Jennifer Lehman, Epsilon Upsilon, Baylor University
Have you ever been the recipient of a Good Samaritan? I’ve been fortunate enough to experience this inherent goodness more than once in my life, with people who have gone out of their way to do something extraordinary for me.
Recently, while on vacation, I had a memorable encounter with complete strangers who stopped to offer assistance when I needed help – lovely people who inconvenienced themselves for hours simply to help my family. It reminded me of another encounter that happened when I was a college student stranded on an interstate with a flat tire, before cell phones were around. Three young women and I were in the car headed to a college football game when a tire blew. When a man saw us standing on the shoulder of the highway reading the car manual, I can only imagine what he was thinking. But nevertheless, this young husband and father took hours out of his day to help a group of young students.
A busy dad on a busy Saturday morning stops to help a group of clueless co-eds. Why would he do that? Maybe he saw in us his grown-up daughter. Maybe he imagined the alternative and figured if he didn’t stop, the next person who did might not have the best of intentions. Maybe he thought of our dads – far away and unable to help – and hoped that someone would help his little girl some day when she needed it. Regardless of his motivation, something caused him to act, sacrificing his time and family, simply to help someone else. I did not appreciate this act of kindness then, but I have great appreciation for it today.

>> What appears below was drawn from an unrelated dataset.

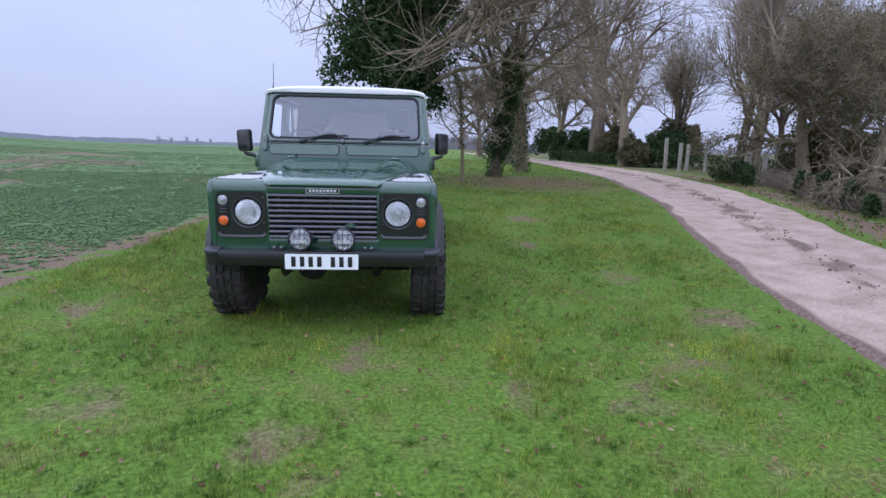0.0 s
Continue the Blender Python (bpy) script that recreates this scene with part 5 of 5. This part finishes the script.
shrub("laurel_bush", "small rounded dark laurel bush on the far verge", 9.5, 4.45, 0.72, 0.68, 2600, 0.042, LAUREL, 1)
shrub("laurel_bush", "wide dark laurel bush on the far verge", 9.2, 2.8, 1.5, 1.08, 8200, 0.048, LAUREL, 2)
for i, (x, y, w, h) in enumerate(((12.5, 16.0, 1.5, 1.05), (12.9, 17.2, 1.5, 0.95), (12.0, 14.2, 0.6, 0.8), (11.3, 10.6, 0.5, 0.85), (10.85, 9.2, 0.5, 0.95), (10.5, 7.9, 0.45, 0.8), (9.95, 6.7, 0.3, 0.55))):
    shrub("ivy_stump", "low stump smothered in dark ivy along the fence", x, y, w, h, int(1600 * w), 0.055, IVY, 10 + i)
for i, (x, y, w, h) in enumerate(((14.6, 30.5, 2.6, 2.0), (16.8, 30.8, 3.4, 2.7), (15.4, 36.0, 3.8, 3.2), (14.6, 42.0, 3.6, 3.0), (18.6, 33.5, 4.2, 3.4), (14.0, 50.0, 4.4, 3.6))):
    shrub("lane_bush", "dark leafy bush behind the lane hedge", x, y, w, h, int(1500 * w), 0.10, IVY if i % 2 else EVERGREEN, 40 + i)
for i, (x, y, w, h) in enumerate(((16.2, 16.6, 3.6, 2.7), (17.9, 17.6, 2.8, 2.3), (19.8, 20.0, 3.4, 2.6), (22.4, 21.6, 3.2, 2.4))):
    shrub("thicket_bush", "tangled olive-brown undergrowth below the thorn trees", x, y, w, h, int(1700 * w), 0.075, EVERGREEN, 60 + i)
shrub("conical_bush", "dark conical bush behind the hedge", 22.5, 40.0, 3.4, 3.8, 4200, 0.14, EVERGREEN, 21)
shrub("holly_bush", "dark rounded holly by the track", 16.5, 38.0, 2.6, 2.4, 3000, 0.12, IVY, 22)
shrub("holly_bush", "dark rounded holly by the track", 13.4, 44.0, 2.4, 2.6, 2600, 0.12, IVY, 23)
for i, (x, y) in enumerate(((72, 27.5), (75, 24), (73, 19.5), (76, 16), (70, 22))):
    tree("garden_tree", "small reddish-brown leafless garden tree", x, y, 10.0, 0.18, 131 + i, counts=(11, 8, 7, 5), spread=(25, 75), trunk=0.45, ratio=0.66, twig=REDTWIG, group="garden trees by the house")


def hedge(rows, high, deep, seed, label, mat=None):
    rng = random.Random(seed)
    V, F = [], []
    for (x0, y0), (x1, y1) in zip(rows, rows[1:]):
        n = math.dist((x0, y0), (x1, y1))
        for _ in range(int(n * 420)):
            t = rng.random()
            x, y = x0 + (x1 - x0) * t, y0 + (y1 - y0) * t
            lump = 1 + 0.15 * noise.noise(Vector((x * 0.9, y * 0.9, 1)))
            leaf_fan(V, F, Vector((x + rng.gauss(0, deep / 3), y + rng.gauss(0, deep / 3), base_z(x, y) + high * lump * rng.random() ** 0.6)), 0.07 * rng.uniform(0.6, 1.4), rng)
    tagged(raw("hedge", V, F, mat or IVY), label, "hedge", kind="stuff")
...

As I recently reflected on this story, I thought about the volunteers those of us in the nonprofit sector have the privilege of knowing. We all know leaders who serve on boards, volunteer at recruitment events, manage fundraising efforts, serve as advisers, the list goes on and on. What motivates them to do this? There are dozens of answers to that question. But, most importantly, something in their spirits causes them to choose the mission of an organization for a few hours over business, family, and hundreds of other responsibilities.
Why? Because they care.
So take a moment today to think of the volunteers you encounter in your organization. It’s a privilege the for-profit world does not have – people who give selflessly to make someone else’s life better. Volunteers aren’t perfect – sometimes far from it – but if you take the time to learn their motivations and better understand the why, that insight can help you bring out the best in them, which, in turn, means the greatest impact on your organization.